Gather each line of the records where "recreates" appears.

● ● ● ● ●

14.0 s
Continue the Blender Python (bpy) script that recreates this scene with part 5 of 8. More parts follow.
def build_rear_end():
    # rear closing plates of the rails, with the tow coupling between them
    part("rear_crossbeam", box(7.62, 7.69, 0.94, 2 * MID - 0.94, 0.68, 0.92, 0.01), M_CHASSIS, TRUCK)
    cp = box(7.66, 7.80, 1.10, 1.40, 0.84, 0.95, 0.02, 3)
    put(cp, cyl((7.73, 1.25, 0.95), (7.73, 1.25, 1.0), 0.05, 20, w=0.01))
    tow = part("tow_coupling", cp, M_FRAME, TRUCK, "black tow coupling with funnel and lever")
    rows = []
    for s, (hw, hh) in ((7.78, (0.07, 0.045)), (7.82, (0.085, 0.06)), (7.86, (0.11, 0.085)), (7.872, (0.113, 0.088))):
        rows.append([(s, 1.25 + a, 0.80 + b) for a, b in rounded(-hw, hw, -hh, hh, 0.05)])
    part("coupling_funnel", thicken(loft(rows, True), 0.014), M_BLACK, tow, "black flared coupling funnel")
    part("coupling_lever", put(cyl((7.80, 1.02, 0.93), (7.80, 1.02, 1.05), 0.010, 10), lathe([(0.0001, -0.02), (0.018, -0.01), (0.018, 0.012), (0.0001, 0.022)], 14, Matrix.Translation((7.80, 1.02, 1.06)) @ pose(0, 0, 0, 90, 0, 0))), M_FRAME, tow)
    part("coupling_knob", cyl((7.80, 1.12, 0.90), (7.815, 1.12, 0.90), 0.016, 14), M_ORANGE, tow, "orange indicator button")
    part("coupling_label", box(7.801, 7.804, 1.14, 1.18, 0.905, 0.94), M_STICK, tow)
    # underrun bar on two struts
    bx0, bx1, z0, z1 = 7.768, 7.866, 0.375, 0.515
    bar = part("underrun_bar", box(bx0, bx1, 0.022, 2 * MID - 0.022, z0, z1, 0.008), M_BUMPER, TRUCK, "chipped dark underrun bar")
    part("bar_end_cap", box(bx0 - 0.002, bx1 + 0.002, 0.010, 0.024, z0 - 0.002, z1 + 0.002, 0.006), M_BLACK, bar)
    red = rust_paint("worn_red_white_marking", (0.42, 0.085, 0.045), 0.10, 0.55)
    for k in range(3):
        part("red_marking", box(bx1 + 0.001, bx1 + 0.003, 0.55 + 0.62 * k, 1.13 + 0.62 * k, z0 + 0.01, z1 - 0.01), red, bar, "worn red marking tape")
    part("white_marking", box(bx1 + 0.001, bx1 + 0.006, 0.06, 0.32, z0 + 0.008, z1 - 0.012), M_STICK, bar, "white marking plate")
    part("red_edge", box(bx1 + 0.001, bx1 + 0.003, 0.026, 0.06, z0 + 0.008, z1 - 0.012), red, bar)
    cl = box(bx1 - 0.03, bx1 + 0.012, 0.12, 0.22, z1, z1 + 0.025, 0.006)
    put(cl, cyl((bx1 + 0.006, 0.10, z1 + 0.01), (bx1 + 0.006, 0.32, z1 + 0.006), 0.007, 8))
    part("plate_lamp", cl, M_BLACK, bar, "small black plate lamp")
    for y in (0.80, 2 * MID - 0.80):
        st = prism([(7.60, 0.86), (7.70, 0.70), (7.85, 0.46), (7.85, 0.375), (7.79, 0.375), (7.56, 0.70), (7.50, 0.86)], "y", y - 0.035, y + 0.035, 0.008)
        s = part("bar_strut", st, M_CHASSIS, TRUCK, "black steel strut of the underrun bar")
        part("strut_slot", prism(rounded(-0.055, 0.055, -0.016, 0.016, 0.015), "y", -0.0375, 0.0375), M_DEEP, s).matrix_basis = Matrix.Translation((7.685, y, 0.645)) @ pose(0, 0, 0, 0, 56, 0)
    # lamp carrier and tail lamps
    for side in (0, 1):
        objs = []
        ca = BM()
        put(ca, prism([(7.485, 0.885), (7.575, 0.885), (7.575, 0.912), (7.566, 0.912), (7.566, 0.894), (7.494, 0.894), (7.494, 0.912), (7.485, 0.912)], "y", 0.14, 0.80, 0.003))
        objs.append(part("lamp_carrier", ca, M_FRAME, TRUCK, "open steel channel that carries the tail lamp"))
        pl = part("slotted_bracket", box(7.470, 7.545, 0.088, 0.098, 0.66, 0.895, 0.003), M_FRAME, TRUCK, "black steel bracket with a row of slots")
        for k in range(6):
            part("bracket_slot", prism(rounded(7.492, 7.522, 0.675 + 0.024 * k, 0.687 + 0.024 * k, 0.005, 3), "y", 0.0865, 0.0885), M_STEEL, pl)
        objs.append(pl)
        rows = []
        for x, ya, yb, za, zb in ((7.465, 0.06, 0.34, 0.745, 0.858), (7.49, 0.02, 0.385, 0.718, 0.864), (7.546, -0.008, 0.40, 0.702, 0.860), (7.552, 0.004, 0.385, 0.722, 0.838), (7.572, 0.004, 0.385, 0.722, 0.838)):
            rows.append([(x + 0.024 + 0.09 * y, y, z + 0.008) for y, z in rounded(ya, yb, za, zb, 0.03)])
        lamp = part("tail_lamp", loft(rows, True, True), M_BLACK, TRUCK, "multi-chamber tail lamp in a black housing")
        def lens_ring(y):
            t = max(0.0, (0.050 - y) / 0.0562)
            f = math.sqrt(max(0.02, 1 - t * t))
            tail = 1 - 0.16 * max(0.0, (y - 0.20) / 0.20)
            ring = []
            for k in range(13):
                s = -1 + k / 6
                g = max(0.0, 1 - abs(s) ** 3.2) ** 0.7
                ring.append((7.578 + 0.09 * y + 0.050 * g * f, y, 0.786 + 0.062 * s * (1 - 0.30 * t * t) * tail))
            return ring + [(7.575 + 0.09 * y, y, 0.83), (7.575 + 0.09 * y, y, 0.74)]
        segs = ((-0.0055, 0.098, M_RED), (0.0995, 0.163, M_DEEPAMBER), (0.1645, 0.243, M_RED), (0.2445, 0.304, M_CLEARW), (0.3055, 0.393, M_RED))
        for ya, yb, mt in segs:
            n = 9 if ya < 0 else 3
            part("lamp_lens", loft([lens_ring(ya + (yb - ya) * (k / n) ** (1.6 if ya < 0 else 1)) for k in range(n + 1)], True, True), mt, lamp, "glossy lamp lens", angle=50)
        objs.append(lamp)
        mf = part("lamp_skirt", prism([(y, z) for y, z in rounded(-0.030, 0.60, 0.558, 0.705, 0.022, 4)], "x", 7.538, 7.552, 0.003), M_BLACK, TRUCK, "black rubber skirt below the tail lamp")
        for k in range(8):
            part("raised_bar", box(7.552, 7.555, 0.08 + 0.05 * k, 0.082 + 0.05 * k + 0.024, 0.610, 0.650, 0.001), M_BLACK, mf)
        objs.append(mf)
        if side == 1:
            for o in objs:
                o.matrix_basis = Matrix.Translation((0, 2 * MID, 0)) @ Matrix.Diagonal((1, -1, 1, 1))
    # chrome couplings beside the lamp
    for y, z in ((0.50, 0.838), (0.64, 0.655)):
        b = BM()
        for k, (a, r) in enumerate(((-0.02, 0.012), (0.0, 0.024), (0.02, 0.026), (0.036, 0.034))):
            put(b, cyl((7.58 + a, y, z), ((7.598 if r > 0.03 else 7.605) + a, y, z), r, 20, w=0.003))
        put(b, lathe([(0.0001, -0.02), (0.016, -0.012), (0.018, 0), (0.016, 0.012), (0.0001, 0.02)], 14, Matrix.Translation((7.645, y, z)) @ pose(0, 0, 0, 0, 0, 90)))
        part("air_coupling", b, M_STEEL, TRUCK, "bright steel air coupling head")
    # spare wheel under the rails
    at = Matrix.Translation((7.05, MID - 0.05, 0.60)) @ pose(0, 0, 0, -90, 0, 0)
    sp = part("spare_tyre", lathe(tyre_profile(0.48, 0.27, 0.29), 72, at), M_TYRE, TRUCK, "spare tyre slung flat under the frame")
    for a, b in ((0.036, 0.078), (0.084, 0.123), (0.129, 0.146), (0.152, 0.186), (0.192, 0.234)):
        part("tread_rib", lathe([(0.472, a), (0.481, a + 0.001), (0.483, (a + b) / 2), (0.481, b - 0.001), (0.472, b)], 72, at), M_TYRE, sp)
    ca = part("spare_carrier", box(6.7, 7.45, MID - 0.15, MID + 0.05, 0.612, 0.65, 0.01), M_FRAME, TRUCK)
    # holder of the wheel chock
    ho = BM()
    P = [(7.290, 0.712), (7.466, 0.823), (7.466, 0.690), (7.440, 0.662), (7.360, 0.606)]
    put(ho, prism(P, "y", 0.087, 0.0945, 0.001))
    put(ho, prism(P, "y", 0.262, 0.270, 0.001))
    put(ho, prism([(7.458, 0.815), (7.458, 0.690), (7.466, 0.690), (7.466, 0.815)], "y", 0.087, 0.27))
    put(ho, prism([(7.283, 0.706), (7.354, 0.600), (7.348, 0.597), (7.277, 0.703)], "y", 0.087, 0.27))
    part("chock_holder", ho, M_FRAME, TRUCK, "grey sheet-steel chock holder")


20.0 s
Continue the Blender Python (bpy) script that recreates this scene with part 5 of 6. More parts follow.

● ● ● ● ●

Exercise response:
Continue the Blender Python (bpy) script that recreates this scene with part 5 of 8. More parts follow.
Continue the Blender Python (bpy) script that recreates this scene with part 5 of 6. More parts follow.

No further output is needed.